BBC News again warps portrayal of Arabs in Israeli government

Over the past week the BBC News website’s ‘Middle East’ page has published two reports by Raffi Berg concerning a political upheaval in Israel’s coalition government.

19/5/22: ‘Israeli coalition government in crisis as MP quits

23/5/22: ‘Israeli Arab MP Zoabi returns to coalition after crisis

Both reports include similar statements:

Article 1: “Led by nationalist Prime Minister Naftali Bennett, it [the coalition] brought together eight parties from across the political spectrum, some with major ideological differences.

Significantly, the government included an independent Arab party for the first time since the state was founded in 1948.”

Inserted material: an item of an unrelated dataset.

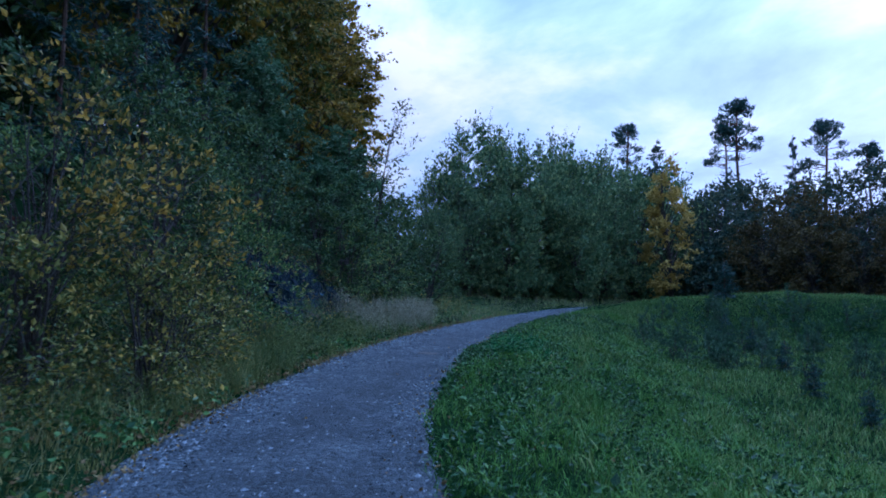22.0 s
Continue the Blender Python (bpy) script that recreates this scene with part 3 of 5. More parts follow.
def make_spruce(kind, tall, spread, seed, whorls=26, clear=0.08, n_needle=70, mat=None, size=0.26):
    """A conical conifer with drooping whorls."""
    r = np.random.default_rng(seed)
    root = new(kind)
    wood, crown = Quads(), Quads()
    tube(wood, [(0, 0, -0.3), (0.01 * tall, 0, 0.5 * tall), (0, 0, tall)], [0.014 * tall, 0.008 * tall, 0.01], 7)
    for k in range(whorls):
        f = clear + (1 - clear) * (k + r.uniform(-0.3, 0.3)) / whorls
        f = min(max(f, clear), 0.99)
        reach = spread * (1 - f) ** 0.75 / (1 - clear) ** 0.75 + 0.1
        level = f
        for a in np.arange(5) * 1.2566 + r.uniform(0, 6.28):
            if r.random() < 0.2:
                continue
            f = min(max(level + r.normal(0, 0.5) / whorls, clear), 0.985)
            n = 6
            g = np.linspace(0, 1, n)
            l = reach * r.uniform(0.55, 1.15)
            d = np.array([math.cos(a + r.normal(0, 0.15)), math.sin(a), 0])
            pts = g[:, None] * l * d + np.stack([0 * g, 0 * g, f * tall - l * (0.30 * g - 0.02) * (1.15 - f) + 0.16 * l * g**3], 1)
            tube(wood, pts, 0.012 + 0.010 * l * 0.3 * (1 - g), 3)
            m = int(n_needle * (0.3 + l / spread))
            u = r.uniform(0.12, 1, m)
            p = np.stack([np.interp(u, g, pts[:, i]) for i in range(3)], 1)
            side = np.cross(d, [0, 0, 1.0])
            tipd = d * 0.7 + side * r.choice([-1, 1], m)[:, None] * 0.8 + np.array([0, 0, -0.55])
            leaves(crown, p + r.normal(0, 0.05, (m, 3)), tipd, size * (1.2 - 0.5 * u) * (0.6 + 0.5 * l / spread), 0.32, r=r)
    part("trunk", wood.mesh("trunk", M_PINEBARK), root)
    part("crown", crown.mesh("crown", mat or M_NEEDLE), root)
    return root


def make_pine(kind, tall, spread, seed, clear=0.55, tufts=34, per=150, mat=None):
    """A Scots pine: long bare trunk, flat tufted crown."""
    r = np.random.default_rng(seed)
    root = new(kind)
    wood, crown = Quads(), Quads()
    h = np.linspace(0, 1, 8)
    trunk = np.stack([0.025 * tall * np.sin(h * 3 + seed), 0.02 * tall * np.sin(h * 4 + 1), h * tall], 1)
    trunk[0, 2] = -0.3
    tube(wood, trunk, 0.013 * tall * (1 - 0.8 * h) + 0.01, 7)
    for k in range(tufts):
        f = r.uniform(clear, 1.0)
        g = (f - clear) / (1 - clear)
        l = spread * r.uniform(0.25, 1.0) * (1.0 - 0.72 * g * g)
        a = r.uniform(0, 6.28)
        b = np.array([np.interp(f, h, trunk[:, i]) for i in range(3)])
        e = b + np.array([math.cos(a) * l, math.sin(a) * l, l * r.uniform(0.0, 0.45)])
        tube(wood, [b, 0.5 * (b + e) - np.array([0, 0, 0.06 * l]), e], [0.05, 0.035, 0.015], 4)
        c = e + unit(r.normal(0, 1, (per, 3))) * (r.random((per, 1)) ** 0.4) * np.array([0.62, 0.62, 0.4]) * r.uniform(0.7, 1.3) * (0.25 * spread + 0.2)
        leaves(crown, c, np.array([0, 0, 0.6]) + 0.6 * unit(c - e), 0.32, 0.3, r=r)
    for k in range(7):
        f, a = r.uniform(0.25, clear), r.uniform(0, 6.28)
        b = np.array([np.interp(f, h, trunk[:, i]) for i in range(3)])
        tube(wood, [b, b + np.array([math.cos(a), math.sin(a), 0.1]) * r.uniform(0.4, 1.6)], [0.03, 0.008], 3)
    part("trunk", wood.mesh("trunk", M_PINEBARK), root)
    part("crown", crown.mesh("crown", mat or M_NEEDLE), root)
    return root


def stand(ob, x, y, turn=0.0, size=1.0, label="", category="tree", group="", dz=0.0, copy=True, stretch=1.0):
    """Puts a tree, or a copy of it, on the ground."""
    m = Matrix.Translation((x, y, float(ground(np.array([x]), np.array([y]))[0]) + dz)) @ Matrix.Rotation(turn, 4, "Z")
    if copy:
        ob = copy_thing(ob, m)
    else:
        ob.matrix_basis = m
    ob.scale = (size, size, size * stretch)
    return tagged(ob, label, category, group)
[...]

Article 2: “Led by nationalist Prime Minister Naftali Bennett, the coalition – the most diverse in the country’s history – brought together eight parties from across the political spectrum, some with major ideological differences.

Significantly, the government includes an independent Arab party for the first time since the state was founded in 1948.”

If that reference to “an independent Arab party” sounds familiar that may be because in June 2021, as Israel’s current government came into being, the BBC News website published three articles which used the same phrase. As we noted at the time:

“All three of those reports include the following:

“In appearance, Mr Bennett’s government would be unlike any which has preceded it in Israel’s 73-year history. The alliance contains parties which have vast ideological differences, and perhaps most significantly includes the first independent Arab party to be part of a potential ruling coalition, Raam.”

Most readers would probably not pay too much attention to the use of the word “independent” in that second sentence but it does have a purpose and that is to relieve the writer of the need to point out that the Mapai associated Arab parties ‘Progress and Development” and “Cooperation and Brotherhood” were part of Israel’s ninth government (1959 – 1961) and subsequent ones.”

Even Israel’s first government, formed in March 1949, included a Mapai affiliated party called the Democratic List of Nazareth which had two elected MKs – Seif E-Din E-Zoubi and Amin-Salim Jarjora – and all of Israel’s first sixteen governments included affiliated Arab parties.

So while Ra’am may indeed be the first “independent Arab party” to be part of an Israeli government “for the first time since the state was founded in 1948”, the fact that the BBC’s portrayal does not clarify that affiliated Arab parties were part of all of Israel’s governments until 1974 and that Arab and Druze Israelis have been members of other parties that have been part of coalition governments throughout Israel’s history clearly distorts the picture and misleads readers.

That omission is of course all the more relevant when, as is the case in both Berg’s reports, the very next sentence tells readers that:

“Israel’s Arab minority comprises about 20% of the population and although they have equal rights under the law, they often complain of discrimination.”